Demikian pendapat mantan Wakil Presiden, Jusuf Kalla, sebelum seminar politik "Disharmoni Hubungan Presiden dengan DPR" di Hotel Sari Pan Pacific, Jakarta, Rabu (18/7). Sebenarnya, kata JK, Presiden dan DPR di Indonesia tidak bisa saling menjatuhkan, tapi bisa bermusyawarah dengan baik. Lalu apa penyebab disharmoni DPR dan RI-1?
"Sekarang ini pemerintah dengan sadar membuat oposisi, dengan sadar, karena membentuk Setgab (Sekretariat Gabungan). Setgab itu partai pemerintah, di luar Setgab adalah oposisi. Jadi pemerintah dengan resmi membuat oposisi," ungkap JK.
Eks Ketua Umum Golkar itu mengisahkan caranya menangani parpol-parpol di DPR selama dia menjabat Wapres-nya SBY (2004-2009).
"Saya tidak bedakan partai apapun karena ini presidensil. Kalau ada masalah, yang pertama saya telepon bukan Golkar, bukan Demokrat, karena mereka pasti setuju. Yang pertama saya telepon adalah PDIP dan mereka bangga. Harmoni jadinya," ungkap JK.
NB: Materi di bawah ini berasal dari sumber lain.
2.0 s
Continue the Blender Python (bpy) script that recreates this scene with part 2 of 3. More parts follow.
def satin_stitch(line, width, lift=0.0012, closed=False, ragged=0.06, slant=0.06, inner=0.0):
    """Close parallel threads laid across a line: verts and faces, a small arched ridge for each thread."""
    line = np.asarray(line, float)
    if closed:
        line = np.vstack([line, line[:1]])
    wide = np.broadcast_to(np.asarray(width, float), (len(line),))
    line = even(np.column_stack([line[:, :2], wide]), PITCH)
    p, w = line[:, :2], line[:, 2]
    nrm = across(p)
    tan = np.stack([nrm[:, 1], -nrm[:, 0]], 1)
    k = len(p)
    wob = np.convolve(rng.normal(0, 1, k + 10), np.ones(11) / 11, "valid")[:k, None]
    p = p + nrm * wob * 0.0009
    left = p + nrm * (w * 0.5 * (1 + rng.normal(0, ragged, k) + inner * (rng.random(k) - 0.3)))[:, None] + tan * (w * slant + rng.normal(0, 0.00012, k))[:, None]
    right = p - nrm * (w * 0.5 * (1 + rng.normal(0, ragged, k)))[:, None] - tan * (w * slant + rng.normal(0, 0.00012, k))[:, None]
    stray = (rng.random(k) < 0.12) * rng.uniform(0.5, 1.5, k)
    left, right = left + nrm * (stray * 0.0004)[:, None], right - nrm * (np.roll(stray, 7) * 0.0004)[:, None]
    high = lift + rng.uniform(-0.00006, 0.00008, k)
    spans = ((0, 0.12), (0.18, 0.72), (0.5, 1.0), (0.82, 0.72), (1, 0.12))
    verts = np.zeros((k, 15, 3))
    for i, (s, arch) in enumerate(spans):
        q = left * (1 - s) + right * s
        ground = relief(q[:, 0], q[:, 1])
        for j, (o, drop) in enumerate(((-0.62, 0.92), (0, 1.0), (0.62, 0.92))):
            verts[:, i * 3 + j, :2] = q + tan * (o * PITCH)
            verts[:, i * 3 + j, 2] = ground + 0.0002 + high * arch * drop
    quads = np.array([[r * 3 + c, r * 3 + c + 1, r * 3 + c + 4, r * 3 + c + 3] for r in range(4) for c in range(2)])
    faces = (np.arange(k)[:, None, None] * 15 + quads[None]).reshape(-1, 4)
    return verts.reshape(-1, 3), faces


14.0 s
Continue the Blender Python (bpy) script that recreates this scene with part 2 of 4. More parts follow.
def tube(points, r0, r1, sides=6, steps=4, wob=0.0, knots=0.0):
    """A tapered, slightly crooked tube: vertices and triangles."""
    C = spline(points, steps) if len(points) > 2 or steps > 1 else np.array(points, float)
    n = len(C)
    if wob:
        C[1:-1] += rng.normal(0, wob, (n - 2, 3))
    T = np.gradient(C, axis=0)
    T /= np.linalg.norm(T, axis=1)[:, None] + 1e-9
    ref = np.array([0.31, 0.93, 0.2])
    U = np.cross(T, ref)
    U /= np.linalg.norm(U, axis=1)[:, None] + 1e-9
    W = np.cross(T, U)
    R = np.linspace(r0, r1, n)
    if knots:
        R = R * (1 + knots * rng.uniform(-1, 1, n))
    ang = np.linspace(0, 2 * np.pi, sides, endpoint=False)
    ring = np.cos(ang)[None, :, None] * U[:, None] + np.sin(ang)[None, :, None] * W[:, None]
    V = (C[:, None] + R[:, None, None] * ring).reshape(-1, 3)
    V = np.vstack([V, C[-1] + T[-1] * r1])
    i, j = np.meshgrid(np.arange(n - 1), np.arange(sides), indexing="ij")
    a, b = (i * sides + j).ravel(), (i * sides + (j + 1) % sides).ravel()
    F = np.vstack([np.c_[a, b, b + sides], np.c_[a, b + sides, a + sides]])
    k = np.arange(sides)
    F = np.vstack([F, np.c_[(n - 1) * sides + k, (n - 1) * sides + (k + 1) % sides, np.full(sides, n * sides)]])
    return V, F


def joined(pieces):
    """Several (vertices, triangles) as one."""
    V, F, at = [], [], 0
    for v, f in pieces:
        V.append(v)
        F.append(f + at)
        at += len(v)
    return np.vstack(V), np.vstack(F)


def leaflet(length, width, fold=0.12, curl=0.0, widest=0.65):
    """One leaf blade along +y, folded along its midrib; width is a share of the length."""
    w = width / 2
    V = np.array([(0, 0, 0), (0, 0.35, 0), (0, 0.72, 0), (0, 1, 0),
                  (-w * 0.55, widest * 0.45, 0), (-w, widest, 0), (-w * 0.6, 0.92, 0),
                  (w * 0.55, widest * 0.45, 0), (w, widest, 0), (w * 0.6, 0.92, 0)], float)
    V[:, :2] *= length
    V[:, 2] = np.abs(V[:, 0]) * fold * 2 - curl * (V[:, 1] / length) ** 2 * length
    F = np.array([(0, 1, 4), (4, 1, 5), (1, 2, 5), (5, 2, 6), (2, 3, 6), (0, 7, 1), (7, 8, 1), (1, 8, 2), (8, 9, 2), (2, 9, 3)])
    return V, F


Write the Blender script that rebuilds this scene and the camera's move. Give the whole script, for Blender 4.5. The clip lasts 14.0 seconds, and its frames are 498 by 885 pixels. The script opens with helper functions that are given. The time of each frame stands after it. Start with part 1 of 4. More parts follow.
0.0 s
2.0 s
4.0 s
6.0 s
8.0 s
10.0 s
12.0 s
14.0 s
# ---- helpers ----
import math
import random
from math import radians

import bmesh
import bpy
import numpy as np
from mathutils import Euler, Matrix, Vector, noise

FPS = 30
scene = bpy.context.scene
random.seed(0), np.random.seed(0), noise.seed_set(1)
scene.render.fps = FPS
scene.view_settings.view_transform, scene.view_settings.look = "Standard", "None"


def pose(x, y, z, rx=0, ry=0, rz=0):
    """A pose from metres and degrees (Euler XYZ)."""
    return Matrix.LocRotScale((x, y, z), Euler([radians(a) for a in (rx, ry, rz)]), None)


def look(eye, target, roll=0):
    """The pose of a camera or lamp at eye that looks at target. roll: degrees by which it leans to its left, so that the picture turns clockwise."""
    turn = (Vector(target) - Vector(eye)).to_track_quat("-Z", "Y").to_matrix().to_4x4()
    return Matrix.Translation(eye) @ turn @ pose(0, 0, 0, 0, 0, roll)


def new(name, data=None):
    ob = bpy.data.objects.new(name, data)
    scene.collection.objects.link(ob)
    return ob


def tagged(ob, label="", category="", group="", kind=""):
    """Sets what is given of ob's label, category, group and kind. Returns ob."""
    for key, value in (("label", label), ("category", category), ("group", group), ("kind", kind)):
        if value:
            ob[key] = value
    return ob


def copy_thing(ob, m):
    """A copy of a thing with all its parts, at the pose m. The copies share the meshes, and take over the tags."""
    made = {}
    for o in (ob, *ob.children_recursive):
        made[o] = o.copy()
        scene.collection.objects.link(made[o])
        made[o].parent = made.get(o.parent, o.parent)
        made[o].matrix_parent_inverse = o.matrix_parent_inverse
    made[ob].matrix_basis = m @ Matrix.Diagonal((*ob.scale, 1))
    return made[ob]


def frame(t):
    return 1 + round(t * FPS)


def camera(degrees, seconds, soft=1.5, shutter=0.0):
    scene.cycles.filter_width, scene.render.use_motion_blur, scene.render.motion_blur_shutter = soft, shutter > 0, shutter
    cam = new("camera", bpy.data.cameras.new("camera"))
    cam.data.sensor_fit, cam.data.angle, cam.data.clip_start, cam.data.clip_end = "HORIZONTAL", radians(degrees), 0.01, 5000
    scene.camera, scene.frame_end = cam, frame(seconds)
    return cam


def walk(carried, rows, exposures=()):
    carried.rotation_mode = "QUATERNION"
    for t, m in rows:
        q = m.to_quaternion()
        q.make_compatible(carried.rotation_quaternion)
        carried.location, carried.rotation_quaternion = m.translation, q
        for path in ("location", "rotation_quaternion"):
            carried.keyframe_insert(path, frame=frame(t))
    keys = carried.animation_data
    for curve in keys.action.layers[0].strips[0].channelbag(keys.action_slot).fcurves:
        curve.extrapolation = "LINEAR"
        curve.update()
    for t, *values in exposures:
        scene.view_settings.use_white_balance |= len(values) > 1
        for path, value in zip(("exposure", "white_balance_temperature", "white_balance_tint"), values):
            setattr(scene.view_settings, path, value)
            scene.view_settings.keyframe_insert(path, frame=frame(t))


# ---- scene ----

"Sehingga Panda Nababan (politisi PDIP) sabar menghadapi fraksi Golkar dan Demokrat," tambahnya disambut tawa hadirin di acara.
Kembali dia ceritakan situasi pada saat pemerintah ingin menaikkan harga BBM 125 persen. Mengapa kebijakannya aman?
"Saya telepon Emir Moeis (tokoh PDIP). Cek saja ke Emir," ucapnya.
Kemudian JK membuka isi percakapannya "Kita mau naikkan BBM nih, tapi agak tinggi, tapi kalau tidak malah bahaya nantinya," kata JK. "Ah naikkan saja bos, tinggi-tinggi juga tidak apa-apa," demikian Emir seperti diceritakannya.
"Benar nih? Jadi PDIP tidak marah ya?" ujar JK ke Emir. "Ah tidak, tenang saja bos," demikian JK menirukan jaminan dari Emir, yang disambut tawa para hadirin.
Setelah mengamankan parpol non pemerintah, lanjut JK, barulah dia menghubungi parpol pemerintah untuk memastikan kebijakan pemerintah itu betul-betul aman.